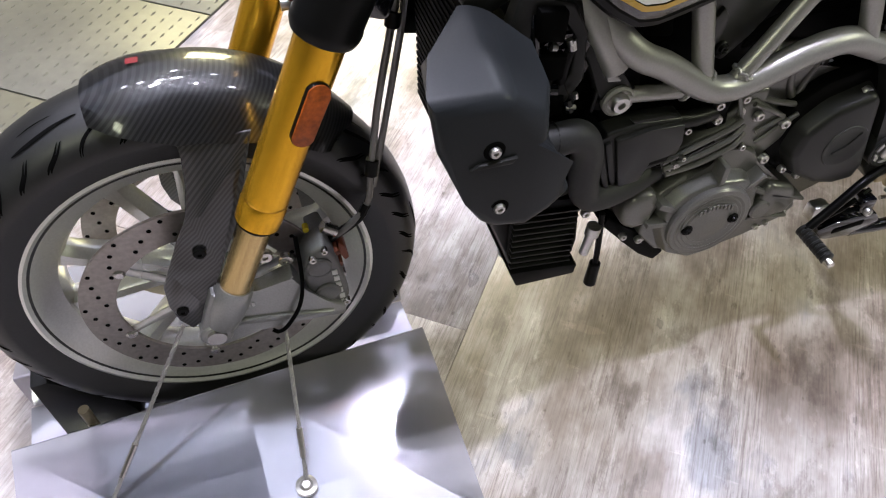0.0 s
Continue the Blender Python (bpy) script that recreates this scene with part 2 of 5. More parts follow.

...

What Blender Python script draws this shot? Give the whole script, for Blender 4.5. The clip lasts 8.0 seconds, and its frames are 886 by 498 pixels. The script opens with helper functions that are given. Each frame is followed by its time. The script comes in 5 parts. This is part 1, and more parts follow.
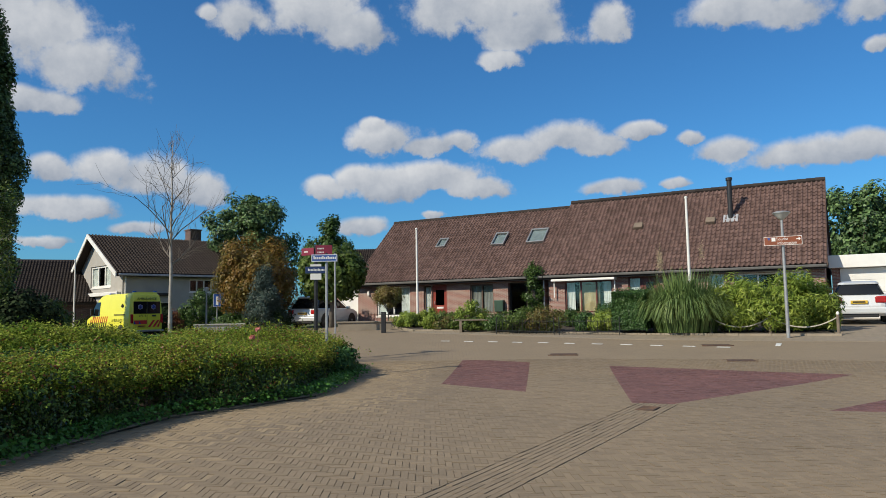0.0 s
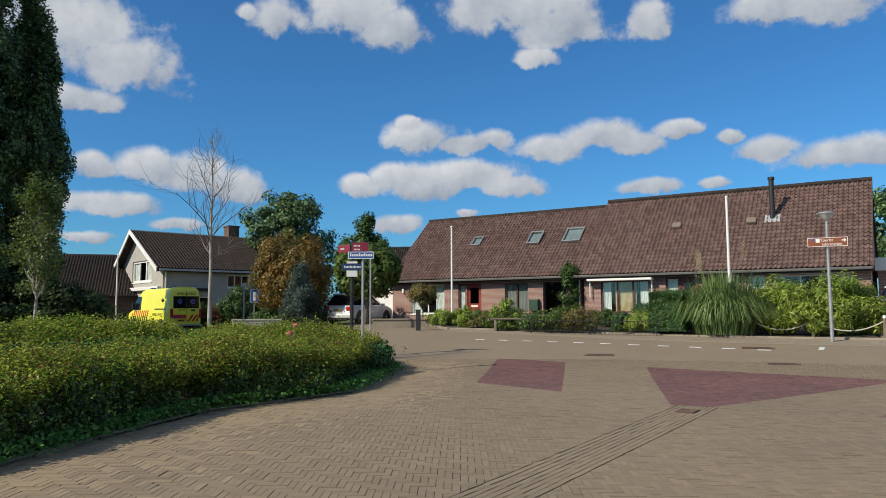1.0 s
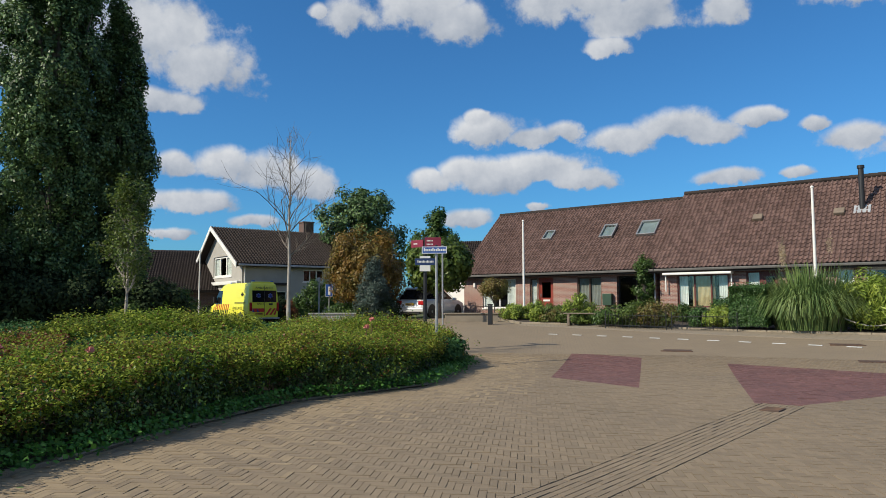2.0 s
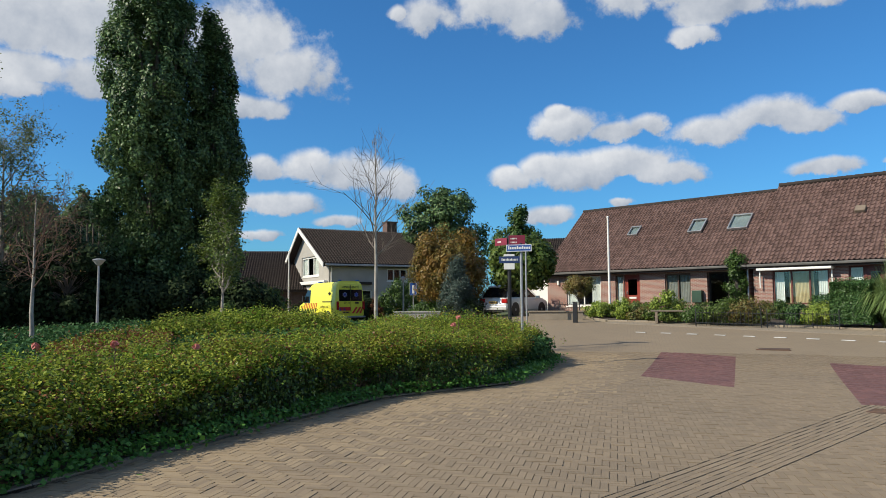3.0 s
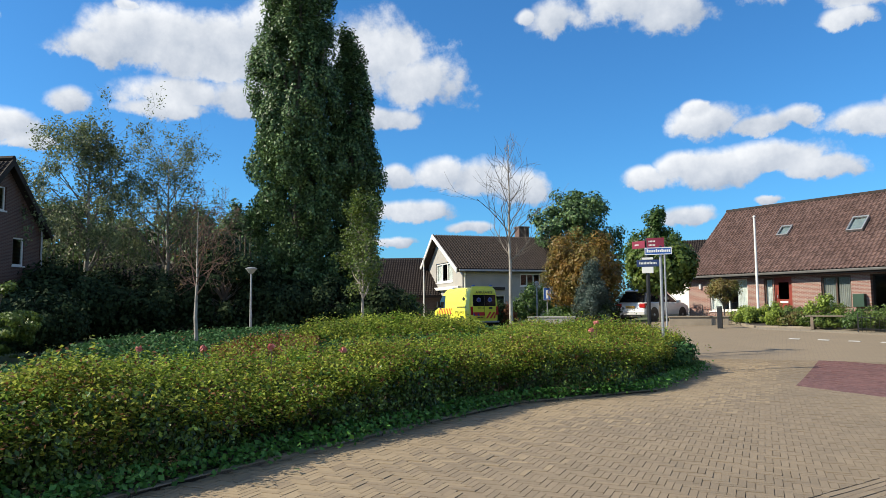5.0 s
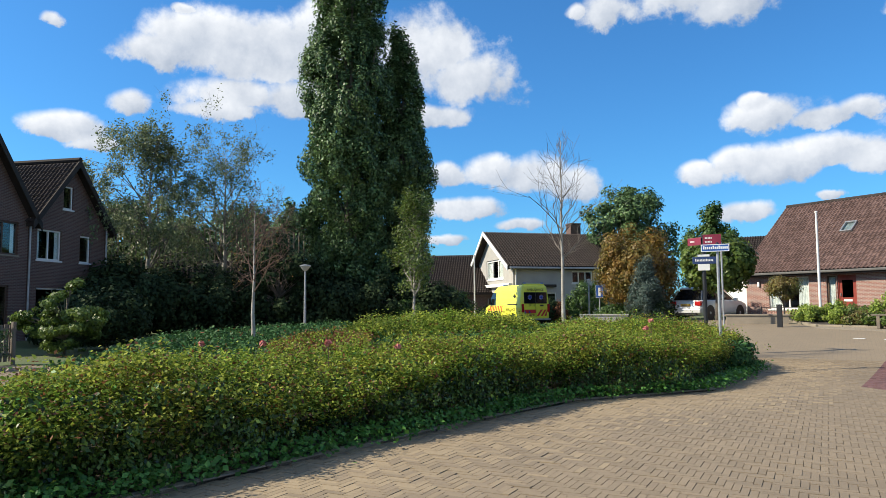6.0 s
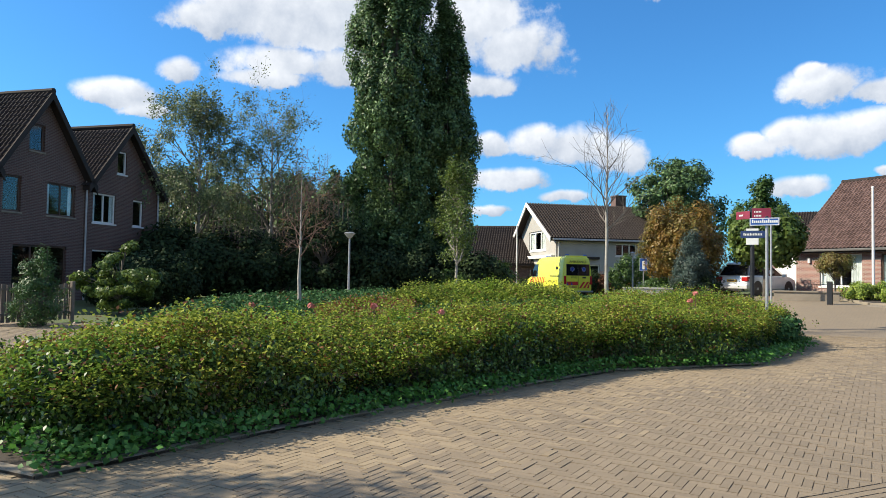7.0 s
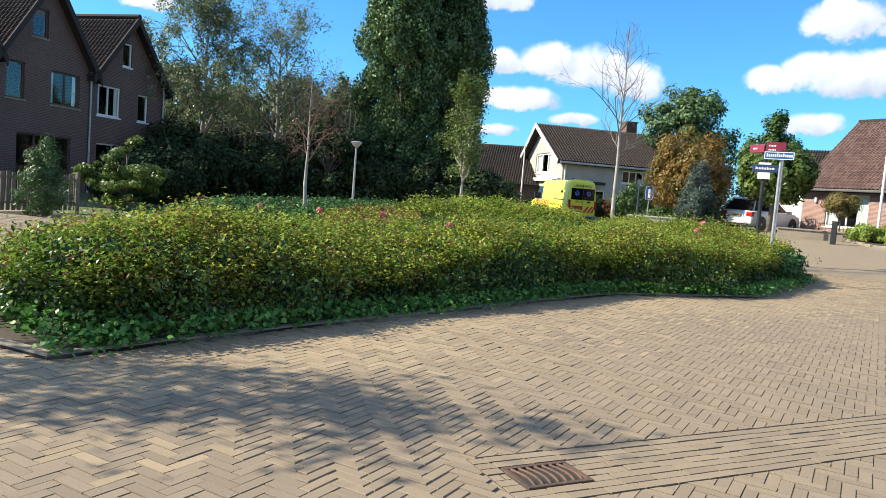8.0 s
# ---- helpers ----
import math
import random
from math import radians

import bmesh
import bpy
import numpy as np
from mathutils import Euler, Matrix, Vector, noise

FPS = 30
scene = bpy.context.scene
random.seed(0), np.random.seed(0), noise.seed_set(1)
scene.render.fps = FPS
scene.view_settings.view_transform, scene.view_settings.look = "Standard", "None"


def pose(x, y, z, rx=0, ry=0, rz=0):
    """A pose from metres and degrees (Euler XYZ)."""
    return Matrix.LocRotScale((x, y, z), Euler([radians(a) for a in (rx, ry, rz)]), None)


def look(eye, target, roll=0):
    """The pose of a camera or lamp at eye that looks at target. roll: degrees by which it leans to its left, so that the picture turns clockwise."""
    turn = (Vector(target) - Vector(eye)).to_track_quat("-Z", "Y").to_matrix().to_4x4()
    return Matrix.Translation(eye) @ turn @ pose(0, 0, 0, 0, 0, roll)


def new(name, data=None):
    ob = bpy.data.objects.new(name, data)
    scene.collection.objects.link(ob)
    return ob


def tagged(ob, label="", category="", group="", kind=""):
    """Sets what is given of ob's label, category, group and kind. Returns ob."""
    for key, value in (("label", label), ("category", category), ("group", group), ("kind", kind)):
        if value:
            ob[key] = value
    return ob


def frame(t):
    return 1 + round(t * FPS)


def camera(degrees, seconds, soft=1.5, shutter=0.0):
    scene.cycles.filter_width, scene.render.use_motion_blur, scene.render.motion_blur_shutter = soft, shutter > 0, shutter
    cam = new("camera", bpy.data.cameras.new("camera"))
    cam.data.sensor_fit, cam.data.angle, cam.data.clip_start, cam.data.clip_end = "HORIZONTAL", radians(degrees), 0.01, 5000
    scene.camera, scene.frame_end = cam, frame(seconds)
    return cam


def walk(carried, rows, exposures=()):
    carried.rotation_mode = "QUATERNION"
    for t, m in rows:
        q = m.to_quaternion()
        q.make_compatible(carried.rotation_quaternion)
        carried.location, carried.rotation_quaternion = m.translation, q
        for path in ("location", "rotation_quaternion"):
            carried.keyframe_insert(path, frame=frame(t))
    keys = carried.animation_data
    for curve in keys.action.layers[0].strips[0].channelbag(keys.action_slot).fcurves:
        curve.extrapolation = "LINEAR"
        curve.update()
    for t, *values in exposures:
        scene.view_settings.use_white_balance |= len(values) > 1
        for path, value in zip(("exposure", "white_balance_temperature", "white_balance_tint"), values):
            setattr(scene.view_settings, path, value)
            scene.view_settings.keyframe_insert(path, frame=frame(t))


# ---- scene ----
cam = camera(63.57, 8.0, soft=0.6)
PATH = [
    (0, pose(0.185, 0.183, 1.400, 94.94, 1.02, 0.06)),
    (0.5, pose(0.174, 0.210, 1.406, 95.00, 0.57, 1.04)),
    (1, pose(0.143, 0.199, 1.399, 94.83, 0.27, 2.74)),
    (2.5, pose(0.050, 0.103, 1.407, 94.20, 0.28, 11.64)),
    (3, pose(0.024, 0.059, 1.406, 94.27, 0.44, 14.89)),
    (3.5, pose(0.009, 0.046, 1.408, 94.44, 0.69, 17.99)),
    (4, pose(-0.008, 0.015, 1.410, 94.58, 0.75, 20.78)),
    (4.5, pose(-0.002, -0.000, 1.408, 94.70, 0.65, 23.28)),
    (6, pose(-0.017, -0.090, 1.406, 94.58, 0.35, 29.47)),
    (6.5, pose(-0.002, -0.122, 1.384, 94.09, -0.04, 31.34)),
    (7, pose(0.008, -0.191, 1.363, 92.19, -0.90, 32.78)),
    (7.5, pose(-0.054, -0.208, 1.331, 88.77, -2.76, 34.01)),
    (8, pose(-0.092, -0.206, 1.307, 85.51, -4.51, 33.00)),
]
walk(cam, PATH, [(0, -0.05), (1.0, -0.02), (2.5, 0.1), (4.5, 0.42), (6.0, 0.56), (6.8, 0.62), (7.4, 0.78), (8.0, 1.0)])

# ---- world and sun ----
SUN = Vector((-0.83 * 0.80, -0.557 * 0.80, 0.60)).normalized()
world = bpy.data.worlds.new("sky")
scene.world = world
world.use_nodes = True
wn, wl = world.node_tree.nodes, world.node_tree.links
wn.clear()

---

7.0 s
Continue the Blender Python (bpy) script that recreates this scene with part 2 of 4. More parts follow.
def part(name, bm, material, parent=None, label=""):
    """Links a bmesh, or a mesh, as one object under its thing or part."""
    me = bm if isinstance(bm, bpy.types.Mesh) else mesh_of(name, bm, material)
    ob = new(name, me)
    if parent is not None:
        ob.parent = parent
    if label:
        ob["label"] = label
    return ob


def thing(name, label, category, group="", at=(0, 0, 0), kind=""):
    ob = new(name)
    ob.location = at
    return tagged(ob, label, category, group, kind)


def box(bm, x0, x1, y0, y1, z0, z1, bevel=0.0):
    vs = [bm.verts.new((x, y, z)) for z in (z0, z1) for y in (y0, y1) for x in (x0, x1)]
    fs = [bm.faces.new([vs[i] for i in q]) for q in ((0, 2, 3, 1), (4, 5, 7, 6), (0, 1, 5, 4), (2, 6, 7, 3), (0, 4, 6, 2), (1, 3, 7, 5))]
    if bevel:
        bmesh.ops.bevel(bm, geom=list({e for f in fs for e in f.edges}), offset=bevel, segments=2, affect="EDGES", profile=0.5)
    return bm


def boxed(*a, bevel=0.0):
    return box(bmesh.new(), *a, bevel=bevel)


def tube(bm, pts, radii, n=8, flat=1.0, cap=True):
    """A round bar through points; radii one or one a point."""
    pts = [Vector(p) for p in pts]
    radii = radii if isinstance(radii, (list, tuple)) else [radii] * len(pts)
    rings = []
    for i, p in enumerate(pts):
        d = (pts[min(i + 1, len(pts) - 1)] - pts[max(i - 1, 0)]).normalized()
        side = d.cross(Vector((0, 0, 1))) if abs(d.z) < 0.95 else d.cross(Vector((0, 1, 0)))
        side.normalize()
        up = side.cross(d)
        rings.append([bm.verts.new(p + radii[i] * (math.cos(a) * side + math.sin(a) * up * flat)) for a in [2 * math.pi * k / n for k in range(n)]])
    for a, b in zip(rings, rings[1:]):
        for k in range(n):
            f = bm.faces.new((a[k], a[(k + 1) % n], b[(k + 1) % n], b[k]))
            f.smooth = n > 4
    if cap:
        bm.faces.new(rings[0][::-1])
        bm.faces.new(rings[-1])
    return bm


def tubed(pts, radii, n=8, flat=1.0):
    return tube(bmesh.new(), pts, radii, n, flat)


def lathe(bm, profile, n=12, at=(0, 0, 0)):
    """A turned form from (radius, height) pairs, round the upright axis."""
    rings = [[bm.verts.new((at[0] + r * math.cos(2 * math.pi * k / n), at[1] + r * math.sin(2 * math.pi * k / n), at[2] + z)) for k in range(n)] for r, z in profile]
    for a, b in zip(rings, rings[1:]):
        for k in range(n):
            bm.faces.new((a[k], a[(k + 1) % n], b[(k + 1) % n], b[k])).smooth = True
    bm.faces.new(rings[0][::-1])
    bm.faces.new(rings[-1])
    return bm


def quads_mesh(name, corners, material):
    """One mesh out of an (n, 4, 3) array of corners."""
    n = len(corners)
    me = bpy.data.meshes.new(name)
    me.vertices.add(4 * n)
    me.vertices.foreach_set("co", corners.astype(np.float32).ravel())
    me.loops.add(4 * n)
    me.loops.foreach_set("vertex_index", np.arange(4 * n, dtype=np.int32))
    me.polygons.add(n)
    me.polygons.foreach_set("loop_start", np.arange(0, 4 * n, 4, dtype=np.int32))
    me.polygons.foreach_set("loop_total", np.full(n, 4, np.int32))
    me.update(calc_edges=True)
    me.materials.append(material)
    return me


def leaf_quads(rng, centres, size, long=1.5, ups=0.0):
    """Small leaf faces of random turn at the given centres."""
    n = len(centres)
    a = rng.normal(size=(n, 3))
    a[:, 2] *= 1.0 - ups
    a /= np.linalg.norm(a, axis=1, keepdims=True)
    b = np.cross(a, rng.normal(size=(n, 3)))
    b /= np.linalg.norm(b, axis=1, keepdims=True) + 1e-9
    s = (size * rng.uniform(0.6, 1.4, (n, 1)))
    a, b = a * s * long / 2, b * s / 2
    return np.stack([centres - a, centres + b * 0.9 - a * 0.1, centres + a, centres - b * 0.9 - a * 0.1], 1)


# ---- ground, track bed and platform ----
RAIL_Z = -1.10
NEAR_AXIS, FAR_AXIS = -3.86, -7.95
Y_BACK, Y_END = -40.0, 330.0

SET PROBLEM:
Looking at the data above, return every line from the one with "for t, m in" down to the one with "scene.view_settings.keyframe_insert(path, frame=frame(t))", exactly and inclusively.

REPLY:
    for t, m in rows:
        q = m.to_quaternion()
        q.make_compatible(carried.rotation_quaternion)
        carried.location, carried.rotation_quaternion = m.translation, q
        for path in ("location", "rotation_quaternion"):
            carried.keyframe_insert(path, frame=frame(t))
    keys = carried.animation_data
    for curve in keys.action.layers[0].strips[0].channelbag(keys.action_slot).fcurves:
        curve.extrapolation = "LINEAR"
        curve.update()
    for t, *values in exposures:
        scene.view_settings.use_white_balance |= len(values) > 1
        for path, value in zip(("exposure", "white_balance_temperature", "white_balance_tint"), values):
            setattr(scene.view_settings, path, value)
            scene.view_settings.keyframe_insert(path, frame=frame(t))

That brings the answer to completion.